Minority AM Liam Zhou: Integrating Different Investment Perspectives

Minority Asset Management   2021-11-03 本文章132阅读

Investment is a continuous learning and evolving journey. Market keeps changing and all the market participants keep evolving. There is no guarantee that the same method can always beat the market. What worked in the past may or may not work in the future. Evolving along with market is the only way to ensure long-term alpha.

We have been exploring Behavioral Finance Theory based investment methodology in China stock market for years. The inaugural “Minority Behavioral Finance Investment Essay Award” this year is our latest effort to promote applications of behavioral finance theory in Chinese stock market. Via proprietary research as well as extensive exchanges with industrial experts, we made some new breakthrough in terms of investment philosophy and methodology.

“Alpha comes from the majority’s bias” is our investment philosophy stemmed from behavioral finance theory. The share prices reflecting the majority’s expectations, and the bias of majority is the source of mispricing, which yields opportunities for us. Many investors are already familiar with this philosophy.

This philosophy actually contains two investment perspectives.

The first perspective is to invest in stocks that are not favored by the majority but the actual fundamentals are not as bad as expected. This is why we have been investing Chinese Banks, Property Developers and Insurers since 2016.

The second perspective is to invest in stocks that are already favored by the majority but actual fundamentals are even better than expected.
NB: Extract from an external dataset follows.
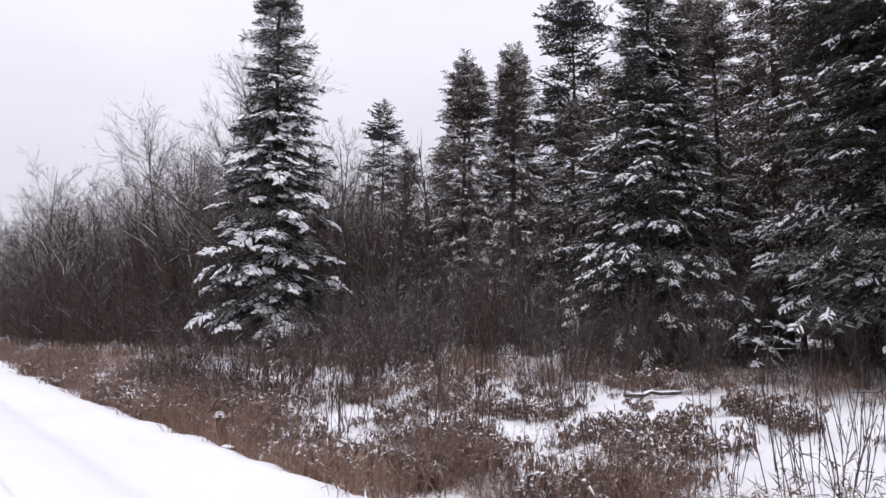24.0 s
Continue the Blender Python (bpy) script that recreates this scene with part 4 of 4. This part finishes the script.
rng_l = np.random.default_rng(41)
BX, BY = 8.3, 11.5
willow = thing("willow_shrub", (BX, BY, float(ground_z(BX, BY))), "many-stemmed leafless willow with snowy leaning limbs", "shrub")
leaning = [((0, 0, -0.1), (-0.05, 1.1, 0.95), (-0.1, 2.3, 1.57), (-0.1, 2.95, 1.96), (-0.15, 3.8, 2.37), (-0.2, 4.95, 2.8)),
           ((-0.1, 2.3, 1.57), (-0.5, 2.8, 2.4), (-0.9, 3.3, 3.2)), ((0.1, 0.9, 0.75), (0.25, 2.2, 1.4), (0.1, 3.4, 1.9), (-0.1, 4.2, 2.6)),
           ((0.1, 0.1, -0.1), (-0.2, 0.3, 1.3), (-0.6, 0.7, 2.3), (-0.9, 1.2, 3.0))]
for pts in leaning:
    made = limb(pts, 0.03, 0.01, rng_l, 14, 0.9)
    st = branch_part("stem", made, M_STEM, willow)
    tagged(part("snow_strip", snow_along(made[1], rng_l, 0.015, 0.013, 0.15).mesh("snow_strip", M_LOAD, True), st, "snow lying along the limb"), kind="stuff")
for i in range(27):
    a, r = rng_l.uniform(0, 6.28), rng_l.uniform(0.05, 0.6)
    p0 = np.array([r * math.cos(a), r * math.sin(a), -0.15])
    top = p0 + np.array([math.cos(a) * rng_l.uniform(0.1, 0.9), math.sin(a) * rng_l.uniform(0.1, 0.9), rng_l.uniform(1.8, 4.2)])
    mid = (p0 + top) / 2 + rng_l.normal(0, 0.12, 3)
    branch_part("stem", limb((p0, mid, top), rng_l.uniform(0.009, 0.022), 0.005, rng_l, 20, 1.0, 5), M_STEM, willow)
g, path, n = limb(((0.1, -0.1, 0.3), (0.45, -0.35, 0.12), (0.8, -0.7, 0.02)), 0.05, 0.035, rng_l, 0)
st = part("stem", g.mesh("stem", M_STEM), willow)
tagged(part("snow_strip", snow_along(path, rng_l, 0.04, 0.035, 0.0).mesh("snow_strip", M_LOAD, True), st), kind="stuff")


def fallen(points, r0, r1, label, twigs, cover=True, deep=0.05):
    x, y, z = points[0]
    t = thing("fallen_branch", (x, y, float(ground_z(x, y))), label, "branch")
    pts = [(px - x, py - y, float(ground_z(px, py)) - float(ground_z(x, y)) + pz) for px, py, pz in points]
    made = limb(pts, r0, r1, rng_l, twigs, 0.5)
    branch_part("bark", made, M_LOG, t)
    path = made[1]
    if cover:
        tagged(part("snow_strip", snow_along(path, rng_l, r0 * 1.15, deep, 0.0).mesh("snow_strip", M_LOAD, True), t, "snow lying along the branch"), kind="stuff")


fallen(((6.85, 9.1, 0.02), (7.25, 8.95, 0.06), (7.65, 8.75, 0.07), (8.2, 8.35, 0.04)), 0.06, 0.045, "snow-covered fallen limb lying in the weeds", 3, True, 0.10)
fallen(((6.9, 9.15, 0.08), (7.15, 9.4, 0.24), (7.5, 9.65, 0.30)), 0.055, 0.04, "snow-covered broken limb beside the willow", 2, True, 0.09)
fallen(((8.2, 9.9, 0.05), (8.6, 9.7, 0.5), (8.9, 9.9, 0.95)), 0.022, 0.008, "dark crooked dead branch poking from the snow", 8, False)
fallen(((3.7, 7.0, 0.03), (4.05, 7.35, 0.10), (4.45, 7.85, 0.22), (4.9, 8.2, 0.38)), 0.02, 0.008, "dark forked dead stick by the ditch", 9, False)
fallen(((10.6, 30.95, 0.06), (11.0, 30.72, 0.08), (11.45, 30.45, 0.05)), 0.05, 0.035, "snow-covered fallen limb below the firs", 6, True, 0.012)
fallen(((15.0, 26.0, 0.1), (16.6, 25.6, 0.5), (18.2, 25.4, 1.0)), 0.028, 0.01, "bare dead limb slanting under the firs", 9, False)
fallen(((17.6, 24.9, 0.1), (18.6, 24.6, 0.6), (19.6, 24.6, 1.3)), 0.026, 0.01, "bare dead limb slanting under the cedars", 9, False)
fallen(((20.5, 23.4, 0.1), (22.0, 23.0, 0.3), (23.8, 22.8, 0.5)), 0.06, 0.03, "snow-covered fallen trunk in the cedar wood", 5, True, 0.05)

# young trunks in the shade below the conifers
for i in range(34):
    x, y = (17 + 8 * rng_l.random(), rng_l.uniform(25, 40)) if i % 3 else (rng_l.uniform(15.5, 21), rng_l.uniform(36, 44))
    pole = thing("young_trunk", (x, y, float(ground_z(x, y))), "thin dark bare trunk in the shade of the wood", "tree", "young trunks below the conifers")
    tall = rng_l.uniform(2.6, 5.0)
    slant = rng_l.normal(0, 0.16, 2) * tall
    branch_part("stem", limb(((0, 0, -0.2), (slant[0] * 0.4, slant[1] * 0.4, tall * 0.5), (slant[0], slant[1], tall)), rng_l.uniform(0.04, 0.11), 0.02, rng_l, 12, 1.0, 7, 0.02), M_BARK, pole)

# stone and snow-capped stump at the foot of the bed
def lump(name, x, y, size, mat, label, category, lift=0.0):
    bm = bmesh.new()
    bmesh.ops.create_icosphere(bm, subdivisions=2, radius=1.0)
    for v in bm.verts:
        k = 1 + 0.22 * noise.noise(v.co * 1.7 + Vector((x, y, 0)))
        v.co = Vector((v.co.x * size[0] * k, v.co.y * size[1] * k, v.co.z * size[2] * k))
    me = bpy.data.meshes.new(name)
    bm.to_mesh(me)
    bm.free()
    me.materials.append(mat)
    for f in me.polygons:
        f.use_smooth = True
    ob = new(name, me)
    ob.location = (x, y, float(ground_z(x, y)) + lift)
    return tagged(ob, label, category)


SX, SY = 4.04, 32.72
stump = thing("stump", (SX, SY, float(ground_z(SX, SY))), "weathered broken stump capped with snow", "stump")
made = limb(((0, 0, -0.15), (0.02, 0.01, 0.2), (0.0, 0.03, 0.42)), 0.10, 0.075, rng_l, 0, sides=10, crook=0.012)
part("wood", made[0].mesh("wood", M_LOG), stump)
tagged(part("snow_cap", Geo().add(*cushion(rng_l, np.array([0, 0.03, 0.43]), np.array([0.1, 0, 0]), np.array([0, 0.1, 0]), 0.06, 10)).mesh("snow_cap", M_LOAD, True), stump, "round cap of snow"), kind="stuff")
lump("stone", 3.1, 29.9, (0.10, 0.08, 0.06), M_LOG, "dark stone at the foot of the snowy bed", "stone")
lump("snow_clod", 3.95, 31.0, (0.06, 0.05, 0.07), M_LOAD, "small clod of snow caught on a weed stump", "snow", 0.03)
lump("snow_clod", 3.42, 19.4, (0.11, 0.13, 0.07), M_LOAD, "rounded clod of snow at the grass edge", "snow", 0.01)
lump("snow_clod", 3.4, 16.2, (0.10, 0.09, 0.06), M_LOAD, "rounded clod of snow at the grass edge", "snow", 0.0)

# ---- the fallen log beside the rail ----
log = thing("fallen_log", (-2.6, 9.5, 0), "snow-topped weathered log lying beside the rail", "log")
g, path, n = limb(((-2.0, -0.54, 0.02), (-0.6, -0.18, 0.03), (0.0, -0.02, 0.045), (0.45, 0.08, 0.045), (0.64, 0.12, 0.035)), 0.095, 0.075, rng_l, 0, sides=11, crook=0.004)
part("bark", g.mesh("bark", M_LOG), log)
tagged(part("snow_strip", snow_along(path, rng_l, 0.085, 0.06, 0.0, 0.985).mesh("snow_strip", M_LOAD, True), log, "thick soft snow along the top of the log"), kind="stuff")
g, path, n = limb(((-0.45, -0.2, 0.02), (-0.12, -0.34, 0.005), (0.2, -0.48, -0.02)), 0.032, 0.02, rng_l, 0)
st = part("side_branch", g.mesh("side_branch", M_LOG), log)
tagged(part("snow_strip", snow_along(path, rng_l, 0.03, 0.02, 0.2, 0.8).mesh("snow_strip", M_LOAD, True), st), kind="stuff")
g, path, n = limb(((-0.66, -0.27, 0.0), (-0.58, -0.24, 0.09), (-0.46, -0.2, 0.17)), 0.036, 0.024, rng_l, 0)
part("stub", g.mesh("stub", M_LOG), log)
g, path, n = limb(((-2.2, -0.85, -0.06), (-1.5, -0.62, -0.03), (-0.85, -0.42, -0.02)), 0.07, 0.03, rng_l, 0, sides=8)
part("lower_limb", g.mesh("lower_limb", M_LOG), log, "dark broken limb below the log")

# ---- leaning and fallen limbs in the woods ----
rng_d = np.random.default_rng(53)


def leaning_limb(x, y, long, heading, rise, r):
    t = thing("leaning_limb", (x, y, float(ground_z(x, y))), "pale dead limb leaning in the brush, snow on top", "branch", "dead limbs in the woods")
    d = np.array([math.cos(heading) * math.cos(rise), math.sin(heading) * math.cos(rise), math.sin(rise)])
    sag = rng_d.normal(0, 0.09 * long, 3) * (1, 1, 0.6)
    made = limb(((0, 0, -0.1), tuple(d * long * 0.5 + sag), tuple(d * long)), r, r * 0.35, rng_d, 15, long * 0.34, 5, 0.02 * long)
    branch_part("bark", made, M_FROST, t)
    tagged(part("snow_strip", snow_along(made[1], rng_d, r * 0.9, r * 0.4, 0.15, 0.9).mesh("snow_strip", M_LOAD, True), t, "snow lying along the limb"), kind="stuff")


for x, y, long, heading, rise, r in ((-8.4, 23, 4.2, 1.2, 0.95, 0.045), (-8.8, 19.5, 3.0, 0.5, 0.35, 0.04), (-7.6, 25.5, 2.4, 0.1, 0.15, 0.045), (-7.2, 32, 2.6, 0.6, 0.45, 0.04), (-8.2, 29, 2.2, 2.4, 0.7, 0.035),
                                     (-7.4, 36.5, 4.0, 0.9, 0.62, 0.045), (-6.9, 41, 3.6, 1.5, 0.7, 0.04), (-8.0, 44, 4.5, 0.4, 0.4, 0.05), (-7.1, 48, 4.2, 2.5, 0.8, 0.045), (-6.8, 53, 4.6, 0.8, 0.6, 0.05),
                                     (-7.6, 57, 5.0, 2.2, 0.75, 0.055), (-6.7, 62, 4.4, 1.0, 0.5, 0.05), (-7.5, 68, 5.5, 2.6, 0.9, 0.06), (-8.4, 39, 3.4, 2.9, 0.5, 0.045), (-9.0, 51, 5.2, 0.2, 0.8, 0.05),
                                     (8.2, 53, 3.6, 2.7, 0.5, 0.05), (7.6, 58, 4.0, 0.4, 0.35, 0.05), (7.4, 63, 4.6, 2.4, 0.6, 0.055), (6.9, 68, 4.4, 0.7, 0.7, 0.055), (9.6, 51, 3.2, 0.2, 0.3, 0.045), (8.8, 56, 4.2, 2.9, 0.8, 0.05),
                                     (7.2, 73, 5.0, 2.6, 0.45, 0.06), (14.2, 41, 3.0, 0.3, 0.4, 0.04), (13.0, 43, 3.4, 2.5, 0.7, 0.04), (17.0, 39, 3.2, 0.8, 0.5, 0.04)):
    leaning_limb(x + (2.0 if x > 0 else -1.2), y, long * 0.75, heading, rise * 0.9, r * 0.42)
We did invest along this perspective before 2015, but have not found many chances in recent years. These popular stocks generally have high valuations reflecting high market expectations. The challenge lies in what method one can use to determine that the actual fundamental is even better than the already high market expectations.

We produced a few new investment methods to apply the second perspective. In addition to our investment process and analytical framework, we also found more effective ways to analyze and evaluate the majority’s expectations. The stocks identified by this second perspective generally are popular among the majority, having high market expectations, mid-small cap, growth style and strong price momentum and investment horizon is relatively short.

The traits of second perspective complement the stocks selected from first perspective, which are generally unpopular among the majority, having low market expectations, large cap, value oriented, weak price momentum, and require longer investment horizon.

Integration of the two perspectives is necessary. Portfolio managers are usually good at one particular style or perspective. It is not easy to integrate two investment perspectives with very different characters. We aware the importance of such skill after years of weathering different market conditions and cycles. Our understanding of investment in China market is further improved after more research on behavioral finance theory and reflections on contrarian investment in the past two years, and we are now more adaptive for different investment perspectives.

Most improvements and breakthroughs do not happen in good times, but are achieved under challenging circumstances. Every portfolio manager will face his or her days of underperformance. Over the past 8 years, our strategy has experienced five rounds of drawdown or underperforming cycles. When the market is in favor, it is natural to think that one’s philosophy, strategy and judgement is flawless, which makes it difficult to reflect deeply and further improve. However, when the market is against the portfolio manager’s decision, it allows one to rid the overconfidence and provides an opportunity to reflect and improve. We are always grateful for the drills and the reflections brought by adversity and pressure.

For the stocks and sectors selected based on the first perspective, we will continue to hold. Chinese banks are trading near lowest valuation in history while having the best asset quality in a decade. The 2021Q3 results confirmed profit growth sustainability for major banks. While Chinese property developers might continue to facing monthly sales figures decline, the marginal loosening of credit policy will relieve liquidity pressure and recover market confidence. Leading property developers with healthy balance sheet will benefit in future land auctions and industry consolidation. The valuation of Chinese insurers has fully reflected the market’s pessimistic view on new business growth.

Meanwhile, we need to balance the portfolio style as well as short and long-term performance. We will add stocks selected on the second perspective over the next few months. We will continue to focus on the opportunities created by majority’s bias. The actual allocation and pace will depend on the market condition.

Overall, our strategy will be more balanced in terms of market cap and style. The sector exposure will be more diversified with more mid-small growth stocks included. The mid-small caps have shown strong momentum since 2021Q2. The overall PE ratio of Chinese mid-small caps is still at relatively low level according to historical data, and taking future growth into consideration, the PEG ratio is even lower. China equity mutual fund allocation of mid-small caps is at relatively low level with a sign of increase observed in 2021Q3.

The investment strategy adjustment is backed by our recent years’ research and adapting to the current market condition. While the stocks traits of the two investment perspectives are different, the overarching investment philosophy is still united under “alpha comes from the majority’s bias”. This integration allows us to capture more investment opportunities with more flexibilities, and improves strategy competence.

We believe this investment methodology evolution can cope with the changing environment, and confidently look forward to the test ahead.